Évoquant l'éventualité d'une relance du dialogue entre le courant du Futur et le Hezbollah, Saad Hariri a confirmé que ce dialogue aura bel et bien lieu, en expliquant que la situation dans le pays impose une telle ouverture. « L'intérêt du Liban dépasse les intérêts personnels de Saad Hariri, a-t-il souligné. Mes reproches au parti chiite n'ont pas changé, mais le dialogue est essentiel en cette étape. » Et de poursuivre : « Je veux un dialogue sérieux pour l'intérêt du pays, je veux un dialogue fondé sur un agenda précis qui est actuellement établi avec Nabih Berry et Walid Joumblatt, je veux un dialogue susceptible de déboucher sur des résultats concrets. » M. Hariri a expliqué dans ce contexte que le dialogue, dont la date n'a pas encore été définie, devrait évoquer les dossiers cruciaux pour sauver le pays, comme l'élection présidentielle et la nouvelle loi électorale. Il doit également servir à détendre les rapports sunnito-chiites. « Le président de la Chambre œuvre à préparer ce dialogue. L'ordre du jour est en voie d'élaboration. Lorsqu'il sera prêt, nous nous mettrons à table. Pour le moment, le dialogue se fait à travers certains émissaires. Il est trop tôt pour un dialogue entre (le secrétaire général du Hezbollah), sayyed Nasrallah et moi », a affirmé le chef du courant du Futur.
Le Hezbollah en Syrie
Et d'ajouter : « Il n'est pas question pour moi d'assurer une couverture à la présence du Hezbollah en Syrie. Ce que ce parti est en train de faire n'est pas dans l'intérêt du Liban. » Il a reproché au parti pro-iranien d'avoir importé le terrorisme au Liban. « La Jordanie et la Turquie accueillent chacun près d'un million de réfugiés.

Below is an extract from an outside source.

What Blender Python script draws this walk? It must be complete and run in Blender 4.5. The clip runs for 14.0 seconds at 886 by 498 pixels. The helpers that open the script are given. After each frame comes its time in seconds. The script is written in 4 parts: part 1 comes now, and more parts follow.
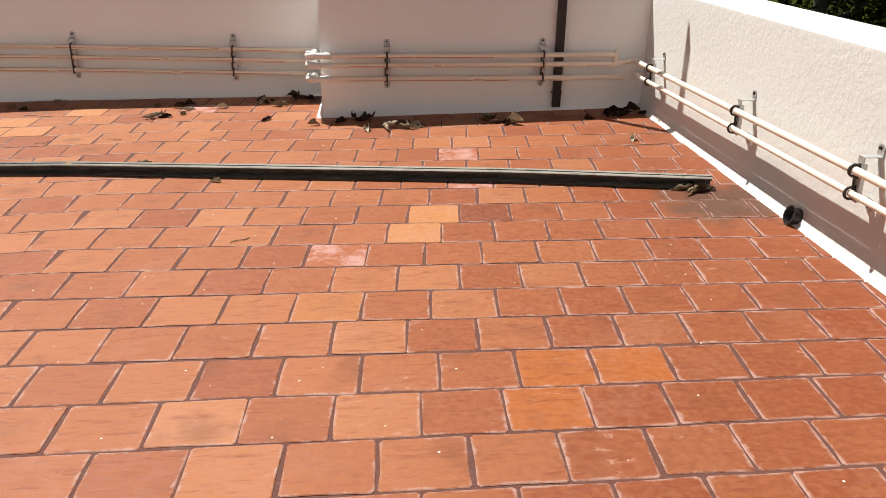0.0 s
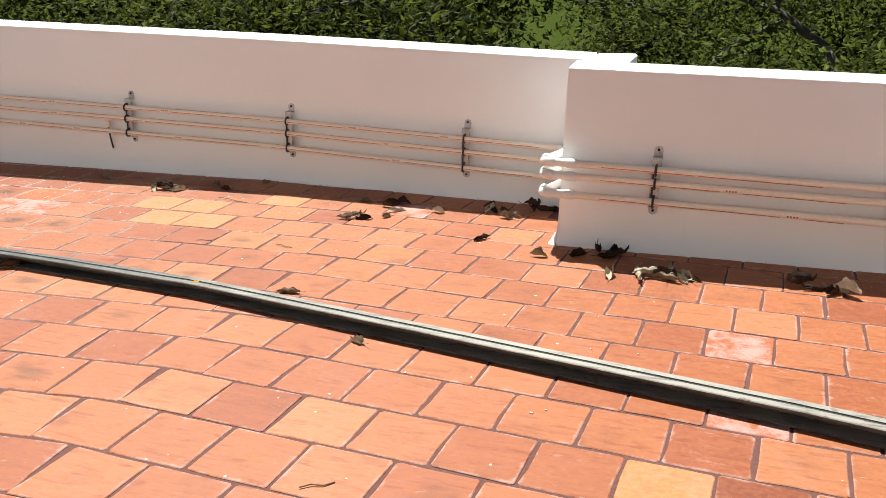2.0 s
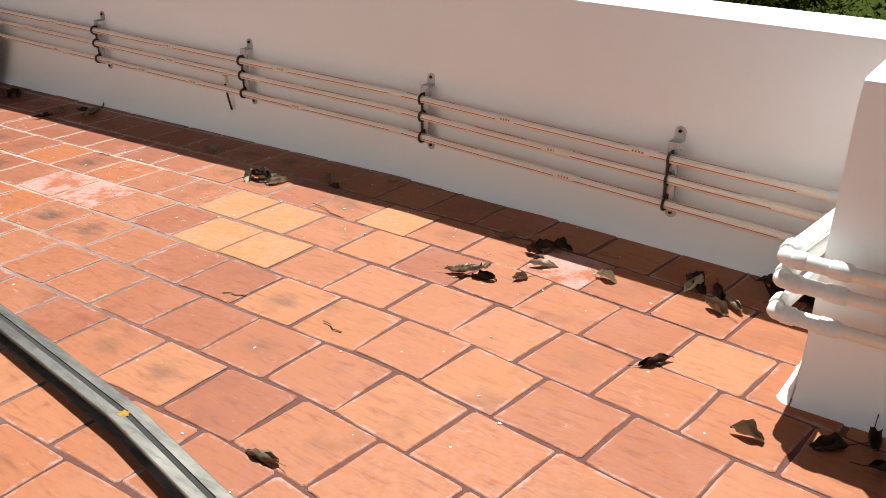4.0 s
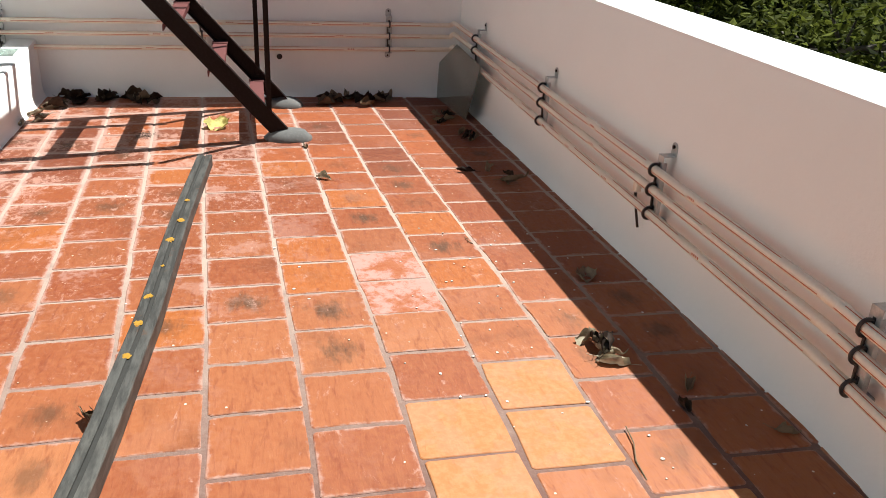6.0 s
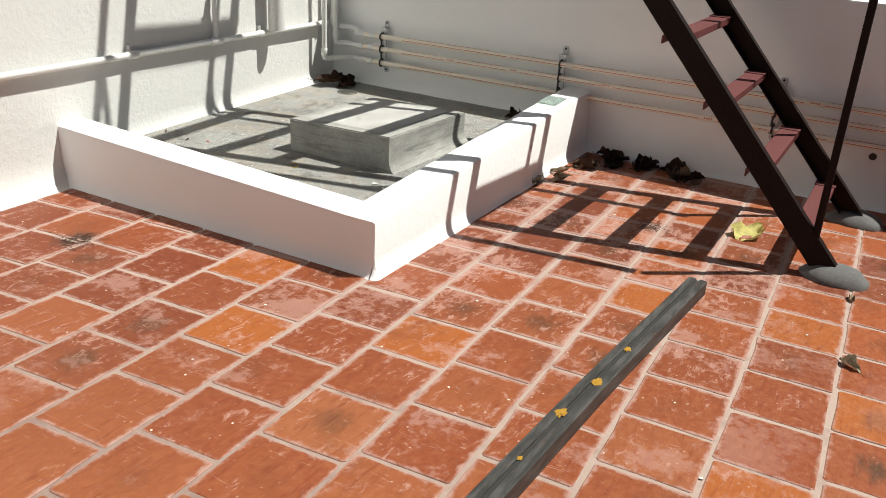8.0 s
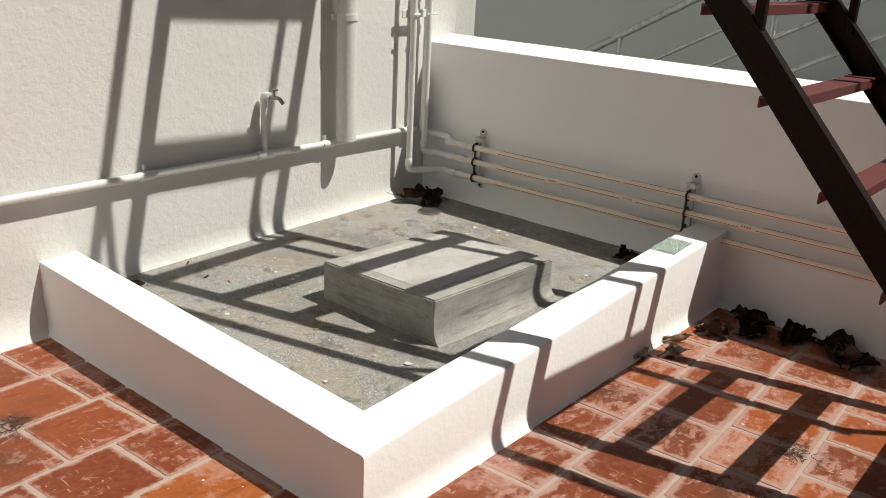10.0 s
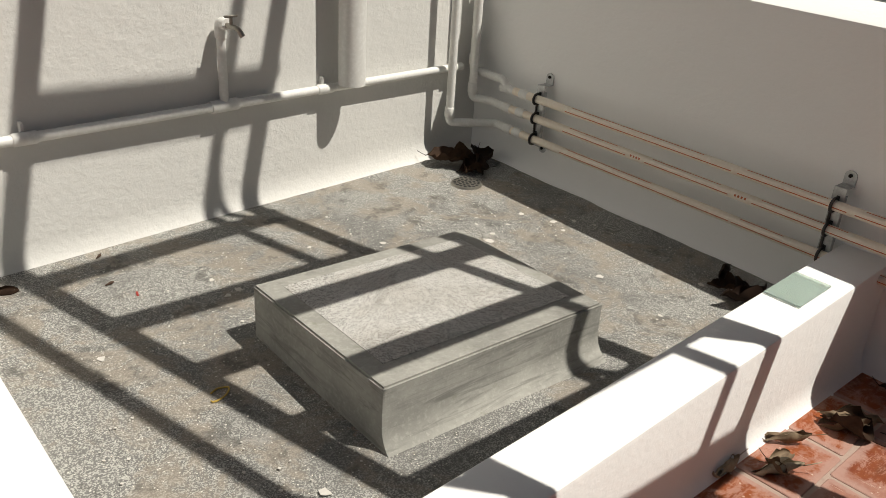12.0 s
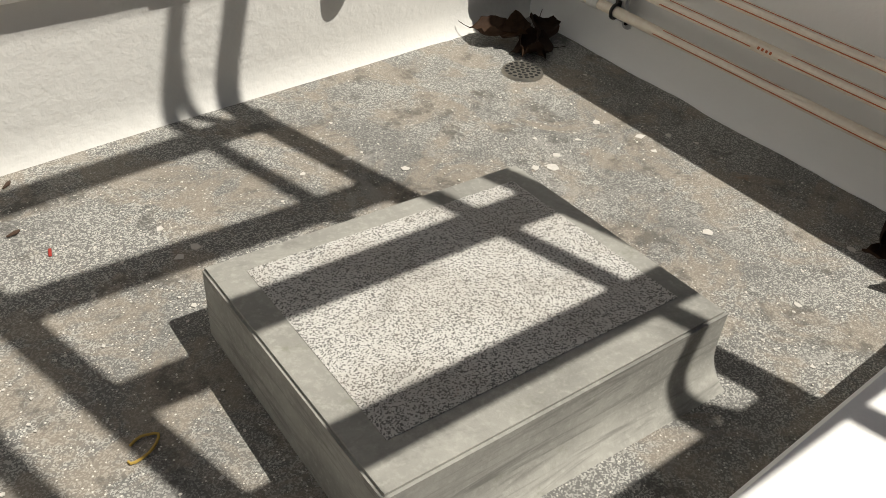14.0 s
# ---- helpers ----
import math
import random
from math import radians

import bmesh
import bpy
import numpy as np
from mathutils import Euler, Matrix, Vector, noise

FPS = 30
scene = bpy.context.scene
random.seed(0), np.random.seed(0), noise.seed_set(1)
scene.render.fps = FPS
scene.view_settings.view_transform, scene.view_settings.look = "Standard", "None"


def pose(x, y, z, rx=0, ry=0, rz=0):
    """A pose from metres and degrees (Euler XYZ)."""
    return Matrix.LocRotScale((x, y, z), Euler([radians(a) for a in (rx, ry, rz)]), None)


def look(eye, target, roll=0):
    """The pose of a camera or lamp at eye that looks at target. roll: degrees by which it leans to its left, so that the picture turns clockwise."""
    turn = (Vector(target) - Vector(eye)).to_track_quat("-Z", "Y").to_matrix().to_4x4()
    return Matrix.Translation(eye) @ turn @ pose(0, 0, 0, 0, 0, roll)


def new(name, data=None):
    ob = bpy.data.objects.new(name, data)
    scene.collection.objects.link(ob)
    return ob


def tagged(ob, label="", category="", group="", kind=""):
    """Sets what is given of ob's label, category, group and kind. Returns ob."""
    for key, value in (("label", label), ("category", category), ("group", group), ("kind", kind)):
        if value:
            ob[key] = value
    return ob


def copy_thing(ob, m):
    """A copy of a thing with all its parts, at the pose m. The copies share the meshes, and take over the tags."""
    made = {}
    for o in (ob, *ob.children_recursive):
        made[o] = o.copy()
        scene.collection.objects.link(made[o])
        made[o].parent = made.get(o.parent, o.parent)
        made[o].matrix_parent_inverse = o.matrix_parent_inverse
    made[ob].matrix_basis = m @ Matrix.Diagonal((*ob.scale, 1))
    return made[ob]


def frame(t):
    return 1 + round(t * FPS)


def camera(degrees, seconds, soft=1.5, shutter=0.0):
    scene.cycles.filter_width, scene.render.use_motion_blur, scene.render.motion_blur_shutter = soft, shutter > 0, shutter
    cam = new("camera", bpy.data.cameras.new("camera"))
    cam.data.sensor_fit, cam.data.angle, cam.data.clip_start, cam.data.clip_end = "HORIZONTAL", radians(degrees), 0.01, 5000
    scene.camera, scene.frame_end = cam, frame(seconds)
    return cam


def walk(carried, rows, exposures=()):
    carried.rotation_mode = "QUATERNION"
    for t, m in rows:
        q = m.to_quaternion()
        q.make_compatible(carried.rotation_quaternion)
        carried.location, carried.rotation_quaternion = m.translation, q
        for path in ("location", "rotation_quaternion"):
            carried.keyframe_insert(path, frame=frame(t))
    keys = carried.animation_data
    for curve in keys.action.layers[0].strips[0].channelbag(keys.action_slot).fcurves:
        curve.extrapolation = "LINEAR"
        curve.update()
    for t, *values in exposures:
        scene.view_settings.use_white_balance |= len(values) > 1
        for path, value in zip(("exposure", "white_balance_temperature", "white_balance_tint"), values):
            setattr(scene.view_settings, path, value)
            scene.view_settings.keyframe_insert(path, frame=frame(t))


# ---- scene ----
cam = camera(55.5, 14.0, soft=0.8)
PATH = [
    (0, (0.399, 0.42, 1.443), (0.506, 2.264, 0.678), -1.2),
    (0.5, (0.541, 0.855, 1.401), (0.462, 2.714, 0.666), 0.2),
    (1, (0.588, 1.313, 1.382), (0.355, 3.176, 0.694), 0.3),
    (1.5, (0.636, 1.797, 1.379), (0.217, 3.646, 0.742), -0.2),
    (2, (0.629, 2.29, 1.334), (0.042, 4.102, 0.723), -0.5),
    (2.2, (0.612, 2.479, 1.325), (-0.024, 4.276, 0.721), -0.6),
    (4.3, (0.244, 4.597, 1.356), (-0.97, 5.948, 0.52), 0.0),
    (4.5, (0.165, 4.77, 1.342), (-1.12, 6.045, 0.492), 0.9),
    (5, (-0.029, 5.183, 1.344), (-1.516, 6.205, 0.482), 0.4),
    (5.5, (-0.187, 5.591, 1.384), (-1.9, 6.272, 0.607), 2.1),
    (6, (-0.44, 5.836, 1.371), (-2.252, 6.255, 0.636), 2.7),
    (6.5, (-0.764, 6.015, 1.356), (-2.616, 6.144, 0.612), 2.0),
    (7, (-1.105, 6.173, 1.385), (-2.934, 5.937, 0.611), 2.4),
    (7.5, (-1.468, 6.204, 1.379), (-3.208, 5.618, 0.585), 4.0),
    (8, (-1.781, 6.145, 1.425), (-3.417, 5.265, 0.685), 4.6),
    (8.5, (-2.106, 6.156, 1.514), (-3.661, 5.088, 0.85), 4.5),
    (9, (-2.372, 6.147, 1.541), (-3.902, 5.001, 0.954), 5.2),
    (9.2, (-2.485, 6.104, 1.537), (-4.006, 4.941, 0.959), 4.8),
    (11.3, (-3.834, 5.38, 1.521), (-5.168, 4.109, 0.744), 4.9),
    (11.5, (-3.963, 5.322, 1.511), (-5.269, 4.049, 0.691), 4.7),
    (12, (-4.266, 5.211, 1.523), (-5.479, 3.867, 0.672), 5.6),
    (12.5, (-4.428, 5.068, 1.488), (-5.545, 3.664, 0.603), 6.0),
    (13, (-4.615, 4.77, 1.428), (-5.674, 3.421, 0.399), 6.2),
    (13.5, (-4.746, 4.574, 1.401), (-5.811, 3.302, 0.283), 6.5),
    (14, (-4.852, 4.491, 1.386), (-5.891, 3.276, 0.184), 6.9),
]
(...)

Sont-ils attaqués par Daech ou al-Nosra ? Ont-ils des militaires pris en otage par ces groupuscules ? » s'est-il interrogé, tout en rejetant dans le même temps toute possibilité de dialogue avec le régime syrien, condamné, selon lui, à disparaître. « Bachar el-Assad ne fera pas partie du paysage politique de la Syrie de demain, a déclaré M. Hariri. Il essaye de gagner du temps. Il a approuvé Genène 1 et Genève 2, et n'a rien appliqué de leur résolution. Sans Bachar el-Assad et sans Maliki en Irak, il n'y aurait pas eu de Daech. Je sais que Bachar el-Assad est un menteur et sa fin sera pareille à celle de tous les présidents contre qui les peuples se sont élevés. »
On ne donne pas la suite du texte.